┌─ DATA SEGMENT

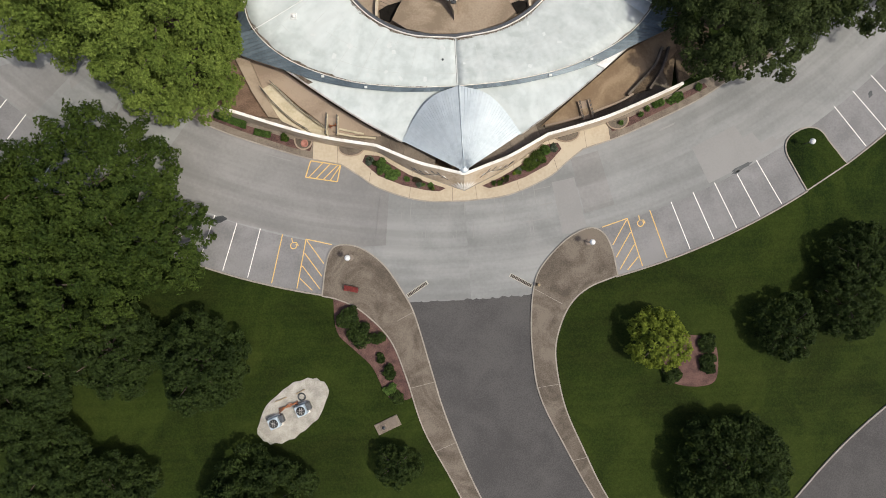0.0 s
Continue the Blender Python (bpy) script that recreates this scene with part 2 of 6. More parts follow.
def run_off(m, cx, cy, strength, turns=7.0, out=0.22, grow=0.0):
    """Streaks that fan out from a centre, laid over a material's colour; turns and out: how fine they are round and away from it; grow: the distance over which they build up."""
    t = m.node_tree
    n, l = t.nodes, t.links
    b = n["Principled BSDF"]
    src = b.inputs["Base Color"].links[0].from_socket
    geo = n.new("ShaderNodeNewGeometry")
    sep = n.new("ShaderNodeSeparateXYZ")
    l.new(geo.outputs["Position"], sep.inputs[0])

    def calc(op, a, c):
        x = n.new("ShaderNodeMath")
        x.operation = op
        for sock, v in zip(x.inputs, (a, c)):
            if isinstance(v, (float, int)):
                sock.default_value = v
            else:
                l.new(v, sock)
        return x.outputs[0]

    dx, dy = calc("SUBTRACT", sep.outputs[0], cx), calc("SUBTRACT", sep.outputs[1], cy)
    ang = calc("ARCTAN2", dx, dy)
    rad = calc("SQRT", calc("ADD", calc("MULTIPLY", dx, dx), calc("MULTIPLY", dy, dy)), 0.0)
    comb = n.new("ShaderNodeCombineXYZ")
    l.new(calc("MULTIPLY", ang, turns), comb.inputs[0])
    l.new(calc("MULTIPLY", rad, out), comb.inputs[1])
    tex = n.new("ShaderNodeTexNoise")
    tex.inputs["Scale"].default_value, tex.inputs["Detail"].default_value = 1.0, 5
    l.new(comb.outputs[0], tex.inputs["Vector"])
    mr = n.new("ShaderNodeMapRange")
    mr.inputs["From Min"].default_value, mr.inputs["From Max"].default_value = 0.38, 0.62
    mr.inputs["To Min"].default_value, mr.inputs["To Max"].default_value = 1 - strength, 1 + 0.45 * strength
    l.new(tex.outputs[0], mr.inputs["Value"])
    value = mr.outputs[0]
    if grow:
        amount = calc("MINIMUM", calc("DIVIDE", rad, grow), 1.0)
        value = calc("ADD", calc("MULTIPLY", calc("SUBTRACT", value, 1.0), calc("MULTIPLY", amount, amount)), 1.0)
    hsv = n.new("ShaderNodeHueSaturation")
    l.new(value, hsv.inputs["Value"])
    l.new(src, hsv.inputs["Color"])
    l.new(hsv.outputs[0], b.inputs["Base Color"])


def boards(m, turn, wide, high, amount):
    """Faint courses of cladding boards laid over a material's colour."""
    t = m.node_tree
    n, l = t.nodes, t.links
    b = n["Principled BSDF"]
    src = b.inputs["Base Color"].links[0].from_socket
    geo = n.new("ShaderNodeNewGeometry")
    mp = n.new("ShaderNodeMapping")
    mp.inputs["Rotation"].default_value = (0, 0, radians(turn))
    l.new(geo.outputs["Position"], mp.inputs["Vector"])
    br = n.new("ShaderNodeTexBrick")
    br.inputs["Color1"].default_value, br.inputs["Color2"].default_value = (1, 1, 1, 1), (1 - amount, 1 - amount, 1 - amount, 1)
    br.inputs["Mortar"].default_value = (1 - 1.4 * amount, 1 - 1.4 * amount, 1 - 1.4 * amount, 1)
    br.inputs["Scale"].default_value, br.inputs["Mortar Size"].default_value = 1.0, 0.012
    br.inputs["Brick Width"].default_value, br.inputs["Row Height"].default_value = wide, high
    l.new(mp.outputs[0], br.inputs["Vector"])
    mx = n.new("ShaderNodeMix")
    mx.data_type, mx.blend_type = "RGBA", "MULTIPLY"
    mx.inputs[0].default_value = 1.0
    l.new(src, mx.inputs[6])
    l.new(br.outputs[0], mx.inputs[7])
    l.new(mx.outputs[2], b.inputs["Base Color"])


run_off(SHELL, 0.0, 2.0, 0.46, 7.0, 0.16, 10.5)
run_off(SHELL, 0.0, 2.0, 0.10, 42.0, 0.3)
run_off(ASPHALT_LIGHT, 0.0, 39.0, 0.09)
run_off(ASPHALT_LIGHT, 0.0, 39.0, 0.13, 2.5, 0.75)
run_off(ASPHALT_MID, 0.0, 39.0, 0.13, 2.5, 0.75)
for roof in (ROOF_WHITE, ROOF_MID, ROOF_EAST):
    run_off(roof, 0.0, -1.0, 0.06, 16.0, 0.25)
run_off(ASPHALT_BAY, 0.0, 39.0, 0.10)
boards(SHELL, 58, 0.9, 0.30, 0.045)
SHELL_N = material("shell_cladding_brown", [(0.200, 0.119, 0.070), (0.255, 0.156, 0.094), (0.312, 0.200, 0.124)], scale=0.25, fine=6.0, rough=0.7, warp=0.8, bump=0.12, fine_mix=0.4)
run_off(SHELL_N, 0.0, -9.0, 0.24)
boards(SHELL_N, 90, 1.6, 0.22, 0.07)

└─

Output nothing except the lines from the line with "Continue the Blender" through the line with "return x.outputs[0]", copied exactly, end lines included.

Continue the Blender Python (bpy) script that recreates this scene with part 2 of 6. More parts follow.
def run_off(m, cx, cy, strength, turns=7.0, out=0.22, grow=0.0):
    """Streaks that fan out from a centre, laid over a material's colour; turns and out: how fine they are round and away from it; grow: the distance over which they build up."""
    t = m.node_tree
    n, l = t.nodes, t.links
    b = n["Principled BSDF"]
    src = b.inputs["Base Color"].links[0].from_socket
    geo = n.new("ShaderNodeNewGeometry")
    sep = n.new("ShaderNodeSeparateXYZ")
    l.new(geo.outputs["Position"], sep.inputs[0])

    def calc(op, a, c):
        x = n.new("ShaderNodeMath")
        x.operation = op
        for sock, v in zip(x.inputs, (a, c)):
            if isinstance(v, (float, int)):
                sock.default_value = v
            else:
                l.new(v, sock)
        return x.outputs[0]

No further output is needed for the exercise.